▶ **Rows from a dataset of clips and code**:
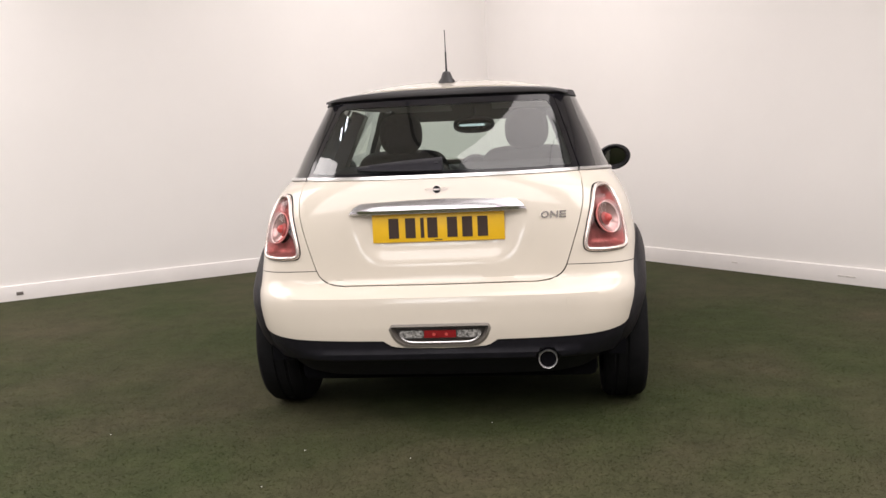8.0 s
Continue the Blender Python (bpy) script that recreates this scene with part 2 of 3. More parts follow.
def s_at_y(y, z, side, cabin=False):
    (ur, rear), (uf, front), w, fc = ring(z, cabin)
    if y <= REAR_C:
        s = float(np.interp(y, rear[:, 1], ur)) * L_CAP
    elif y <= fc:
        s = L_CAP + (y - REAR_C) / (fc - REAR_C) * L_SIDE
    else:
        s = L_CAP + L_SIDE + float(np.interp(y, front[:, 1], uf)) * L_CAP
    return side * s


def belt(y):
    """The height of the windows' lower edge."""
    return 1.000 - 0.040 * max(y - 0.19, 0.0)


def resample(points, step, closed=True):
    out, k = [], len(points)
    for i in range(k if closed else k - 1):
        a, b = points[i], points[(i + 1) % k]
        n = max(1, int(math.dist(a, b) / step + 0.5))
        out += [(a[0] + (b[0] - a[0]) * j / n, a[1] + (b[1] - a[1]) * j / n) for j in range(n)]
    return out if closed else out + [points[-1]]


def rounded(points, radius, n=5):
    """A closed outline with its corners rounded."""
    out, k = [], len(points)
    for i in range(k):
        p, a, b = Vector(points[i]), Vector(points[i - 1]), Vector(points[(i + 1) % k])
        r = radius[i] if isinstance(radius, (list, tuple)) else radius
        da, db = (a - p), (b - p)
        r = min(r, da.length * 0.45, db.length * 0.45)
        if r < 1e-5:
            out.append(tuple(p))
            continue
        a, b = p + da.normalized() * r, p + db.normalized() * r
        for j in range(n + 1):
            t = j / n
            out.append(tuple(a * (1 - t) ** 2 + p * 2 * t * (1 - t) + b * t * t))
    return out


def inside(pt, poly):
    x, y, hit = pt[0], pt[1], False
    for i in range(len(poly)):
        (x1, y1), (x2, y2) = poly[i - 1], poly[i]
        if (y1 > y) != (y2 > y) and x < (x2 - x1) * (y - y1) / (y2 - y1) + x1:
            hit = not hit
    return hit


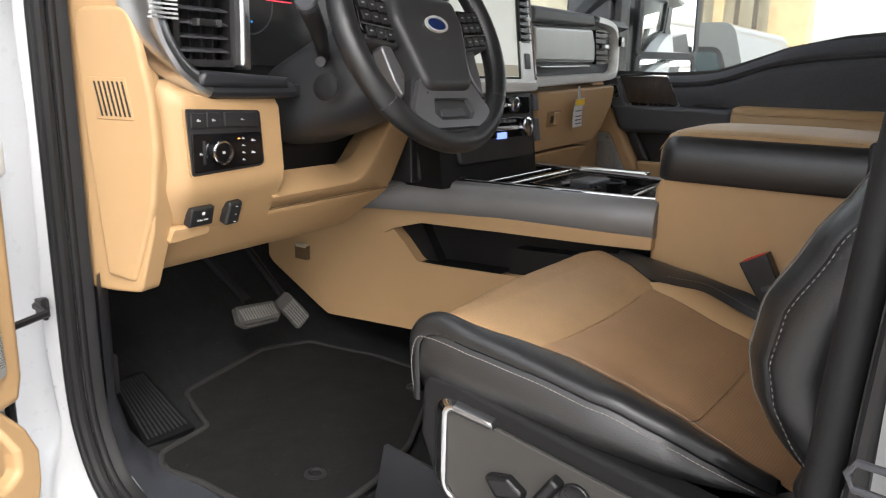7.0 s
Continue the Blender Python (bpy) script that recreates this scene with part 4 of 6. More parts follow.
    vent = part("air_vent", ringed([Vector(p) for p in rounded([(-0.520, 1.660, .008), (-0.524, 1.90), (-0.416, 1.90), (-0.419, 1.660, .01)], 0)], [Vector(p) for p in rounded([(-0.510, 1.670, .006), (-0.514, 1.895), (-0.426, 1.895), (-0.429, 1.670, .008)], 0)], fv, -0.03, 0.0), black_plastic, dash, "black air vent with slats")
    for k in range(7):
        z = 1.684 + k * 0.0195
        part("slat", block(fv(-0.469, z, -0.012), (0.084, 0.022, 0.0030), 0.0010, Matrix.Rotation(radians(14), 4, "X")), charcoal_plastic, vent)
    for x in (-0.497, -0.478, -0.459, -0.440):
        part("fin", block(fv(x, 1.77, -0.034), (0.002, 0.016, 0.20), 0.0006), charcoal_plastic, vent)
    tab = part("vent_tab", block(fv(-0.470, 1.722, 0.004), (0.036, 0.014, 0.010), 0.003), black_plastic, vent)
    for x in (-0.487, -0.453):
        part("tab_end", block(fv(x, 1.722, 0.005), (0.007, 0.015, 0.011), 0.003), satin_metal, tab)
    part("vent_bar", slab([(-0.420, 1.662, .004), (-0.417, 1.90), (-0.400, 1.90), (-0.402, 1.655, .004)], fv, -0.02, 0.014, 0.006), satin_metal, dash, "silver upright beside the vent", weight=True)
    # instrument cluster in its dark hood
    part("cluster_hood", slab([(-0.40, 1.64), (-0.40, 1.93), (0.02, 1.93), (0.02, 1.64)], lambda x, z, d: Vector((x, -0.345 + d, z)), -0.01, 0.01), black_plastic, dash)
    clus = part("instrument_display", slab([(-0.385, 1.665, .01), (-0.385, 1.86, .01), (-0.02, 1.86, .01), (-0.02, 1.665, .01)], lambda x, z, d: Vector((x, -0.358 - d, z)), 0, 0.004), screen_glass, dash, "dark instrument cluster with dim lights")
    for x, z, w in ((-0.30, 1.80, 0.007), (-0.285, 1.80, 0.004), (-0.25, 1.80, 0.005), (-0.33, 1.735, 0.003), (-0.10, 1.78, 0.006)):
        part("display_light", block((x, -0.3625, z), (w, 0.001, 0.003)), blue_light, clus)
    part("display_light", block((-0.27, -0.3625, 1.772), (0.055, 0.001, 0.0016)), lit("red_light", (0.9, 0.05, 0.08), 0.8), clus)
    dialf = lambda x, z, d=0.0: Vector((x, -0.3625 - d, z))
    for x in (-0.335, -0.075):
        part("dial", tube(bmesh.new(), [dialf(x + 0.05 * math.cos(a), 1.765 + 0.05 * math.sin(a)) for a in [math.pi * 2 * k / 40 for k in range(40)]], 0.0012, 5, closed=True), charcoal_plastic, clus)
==
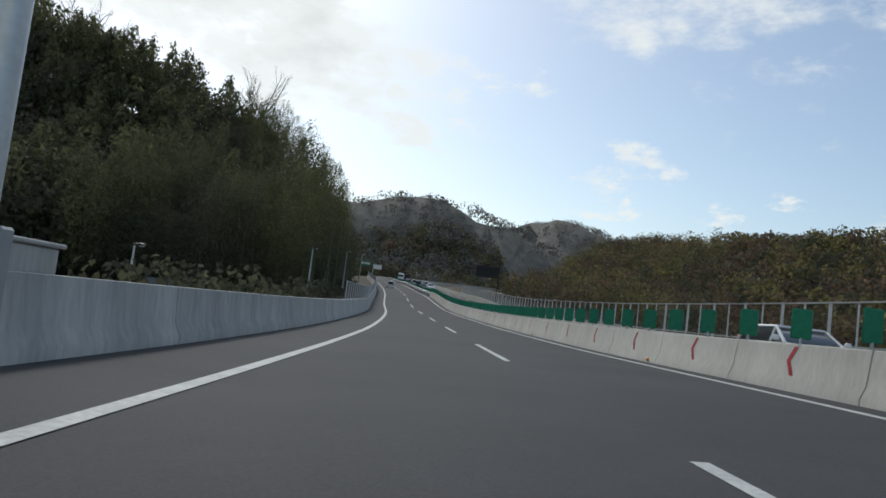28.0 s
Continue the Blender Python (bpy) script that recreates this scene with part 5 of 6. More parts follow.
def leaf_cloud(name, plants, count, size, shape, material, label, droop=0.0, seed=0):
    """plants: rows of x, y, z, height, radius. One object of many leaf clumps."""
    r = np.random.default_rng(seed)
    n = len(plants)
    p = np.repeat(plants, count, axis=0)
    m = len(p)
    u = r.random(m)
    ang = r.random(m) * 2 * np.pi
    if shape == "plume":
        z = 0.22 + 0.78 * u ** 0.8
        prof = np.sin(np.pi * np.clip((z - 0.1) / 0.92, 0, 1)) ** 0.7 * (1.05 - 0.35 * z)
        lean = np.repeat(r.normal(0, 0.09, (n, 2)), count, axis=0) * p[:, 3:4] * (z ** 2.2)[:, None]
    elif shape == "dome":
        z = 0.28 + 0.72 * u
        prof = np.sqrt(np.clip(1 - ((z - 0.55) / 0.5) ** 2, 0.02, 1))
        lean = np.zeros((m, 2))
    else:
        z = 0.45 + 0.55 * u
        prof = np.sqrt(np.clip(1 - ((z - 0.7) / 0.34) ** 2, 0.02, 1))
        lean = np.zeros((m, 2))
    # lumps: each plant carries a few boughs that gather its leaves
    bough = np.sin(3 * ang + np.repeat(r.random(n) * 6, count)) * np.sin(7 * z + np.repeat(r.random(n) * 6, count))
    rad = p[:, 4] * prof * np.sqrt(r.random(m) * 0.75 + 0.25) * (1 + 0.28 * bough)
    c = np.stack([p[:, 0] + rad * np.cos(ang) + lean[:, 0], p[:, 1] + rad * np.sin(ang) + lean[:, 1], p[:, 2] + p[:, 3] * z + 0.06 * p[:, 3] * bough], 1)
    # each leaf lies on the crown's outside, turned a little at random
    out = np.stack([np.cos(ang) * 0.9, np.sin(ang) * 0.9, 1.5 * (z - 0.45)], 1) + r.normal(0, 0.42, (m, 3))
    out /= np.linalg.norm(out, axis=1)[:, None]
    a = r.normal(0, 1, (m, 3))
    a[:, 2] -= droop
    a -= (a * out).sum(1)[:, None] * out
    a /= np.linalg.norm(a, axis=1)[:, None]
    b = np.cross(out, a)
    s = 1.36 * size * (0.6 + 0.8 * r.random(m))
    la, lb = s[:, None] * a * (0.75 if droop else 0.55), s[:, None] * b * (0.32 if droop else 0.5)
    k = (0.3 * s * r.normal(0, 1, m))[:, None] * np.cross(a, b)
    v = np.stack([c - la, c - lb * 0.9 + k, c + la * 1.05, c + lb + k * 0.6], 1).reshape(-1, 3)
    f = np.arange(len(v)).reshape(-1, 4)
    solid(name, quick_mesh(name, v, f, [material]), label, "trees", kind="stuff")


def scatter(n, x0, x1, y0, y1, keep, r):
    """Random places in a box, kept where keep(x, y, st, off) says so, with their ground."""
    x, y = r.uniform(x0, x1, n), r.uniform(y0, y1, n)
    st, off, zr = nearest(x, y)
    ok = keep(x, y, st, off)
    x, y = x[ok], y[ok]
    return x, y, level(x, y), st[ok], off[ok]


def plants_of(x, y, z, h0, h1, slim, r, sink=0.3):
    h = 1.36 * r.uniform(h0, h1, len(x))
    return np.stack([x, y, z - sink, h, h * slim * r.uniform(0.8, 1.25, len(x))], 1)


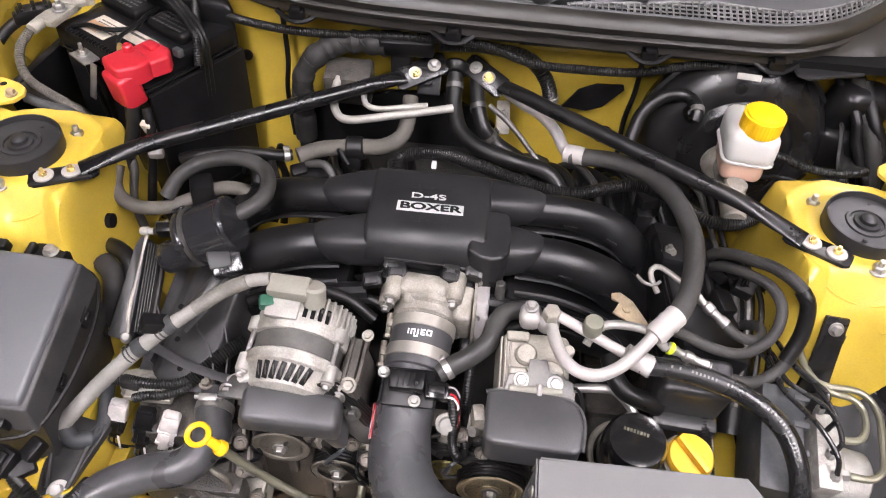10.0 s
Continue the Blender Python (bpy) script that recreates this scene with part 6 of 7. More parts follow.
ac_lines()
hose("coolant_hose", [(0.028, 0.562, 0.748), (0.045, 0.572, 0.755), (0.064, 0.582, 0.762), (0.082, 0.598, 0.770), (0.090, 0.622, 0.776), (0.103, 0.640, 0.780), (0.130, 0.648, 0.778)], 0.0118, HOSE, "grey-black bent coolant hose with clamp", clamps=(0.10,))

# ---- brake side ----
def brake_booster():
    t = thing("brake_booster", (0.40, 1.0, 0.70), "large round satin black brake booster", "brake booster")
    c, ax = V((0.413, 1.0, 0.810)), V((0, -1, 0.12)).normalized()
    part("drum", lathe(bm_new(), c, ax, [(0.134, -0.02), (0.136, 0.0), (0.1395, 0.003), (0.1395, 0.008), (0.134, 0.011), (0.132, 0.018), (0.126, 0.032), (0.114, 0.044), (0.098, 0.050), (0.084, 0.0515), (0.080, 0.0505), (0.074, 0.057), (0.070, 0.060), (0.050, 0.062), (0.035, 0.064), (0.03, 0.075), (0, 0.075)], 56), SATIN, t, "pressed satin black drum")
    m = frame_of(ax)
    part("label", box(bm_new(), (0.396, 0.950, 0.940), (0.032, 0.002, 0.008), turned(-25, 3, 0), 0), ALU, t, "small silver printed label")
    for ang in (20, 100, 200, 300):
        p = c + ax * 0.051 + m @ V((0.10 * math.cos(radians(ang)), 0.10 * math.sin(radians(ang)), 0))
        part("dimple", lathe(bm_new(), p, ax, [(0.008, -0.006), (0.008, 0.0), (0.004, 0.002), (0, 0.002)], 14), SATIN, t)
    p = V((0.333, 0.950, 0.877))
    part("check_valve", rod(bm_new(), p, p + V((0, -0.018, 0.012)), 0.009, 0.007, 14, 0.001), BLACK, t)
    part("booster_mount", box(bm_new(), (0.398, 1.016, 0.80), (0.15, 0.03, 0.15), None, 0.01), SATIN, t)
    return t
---
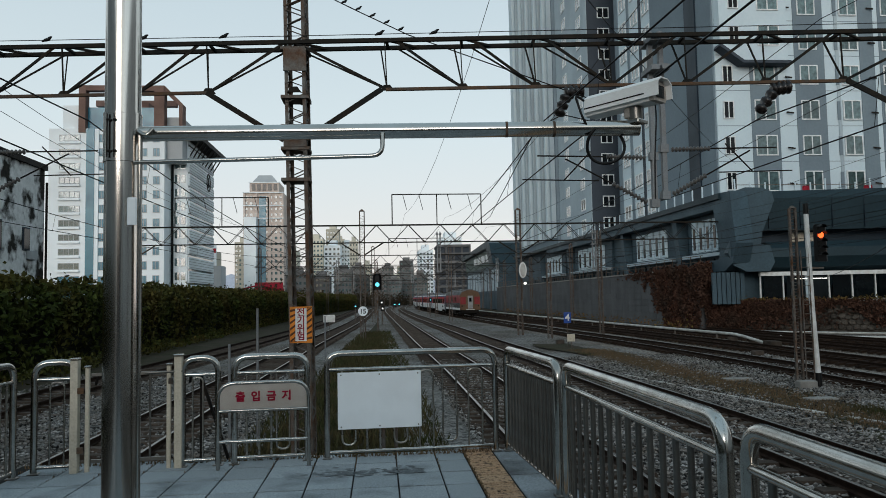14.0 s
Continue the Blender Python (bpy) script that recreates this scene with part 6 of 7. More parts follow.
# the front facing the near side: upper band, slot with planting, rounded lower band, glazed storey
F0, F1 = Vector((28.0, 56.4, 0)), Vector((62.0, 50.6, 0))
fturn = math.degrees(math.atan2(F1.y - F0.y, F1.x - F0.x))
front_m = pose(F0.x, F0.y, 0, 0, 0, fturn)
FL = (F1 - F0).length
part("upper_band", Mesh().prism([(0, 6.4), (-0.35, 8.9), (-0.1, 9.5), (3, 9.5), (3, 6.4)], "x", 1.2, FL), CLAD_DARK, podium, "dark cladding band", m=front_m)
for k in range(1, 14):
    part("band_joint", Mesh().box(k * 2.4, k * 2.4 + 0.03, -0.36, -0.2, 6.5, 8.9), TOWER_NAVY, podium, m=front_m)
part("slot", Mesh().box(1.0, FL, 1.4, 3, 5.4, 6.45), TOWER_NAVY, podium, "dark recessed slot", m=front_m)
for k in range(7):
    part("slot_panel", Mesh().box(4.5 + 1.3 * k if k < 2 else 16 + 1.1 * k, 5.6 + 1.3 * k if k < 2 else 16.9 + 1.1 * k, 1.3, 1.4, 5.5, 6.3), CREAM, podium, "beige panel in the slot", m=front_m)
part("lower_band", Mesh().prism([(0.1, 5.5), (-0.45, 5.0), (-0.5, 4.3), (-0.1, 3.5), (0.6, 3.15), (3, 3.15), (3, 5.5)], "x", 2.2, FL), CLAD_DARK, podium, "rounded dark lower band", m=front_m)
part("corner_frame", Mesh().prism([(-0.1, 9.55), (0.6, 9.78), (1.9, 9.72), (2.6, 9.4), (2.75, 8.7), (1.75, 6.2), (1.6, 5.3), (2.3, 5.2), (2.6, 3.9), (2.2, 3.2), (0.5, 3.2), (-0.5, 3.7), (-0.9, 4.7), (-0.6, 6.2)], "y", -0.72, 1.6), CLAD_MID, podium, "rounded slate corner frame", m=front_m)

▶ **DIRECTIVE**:
Count every line of the material above that holds the string "scene", then state only the total.

▶ **OUTPUT**:
5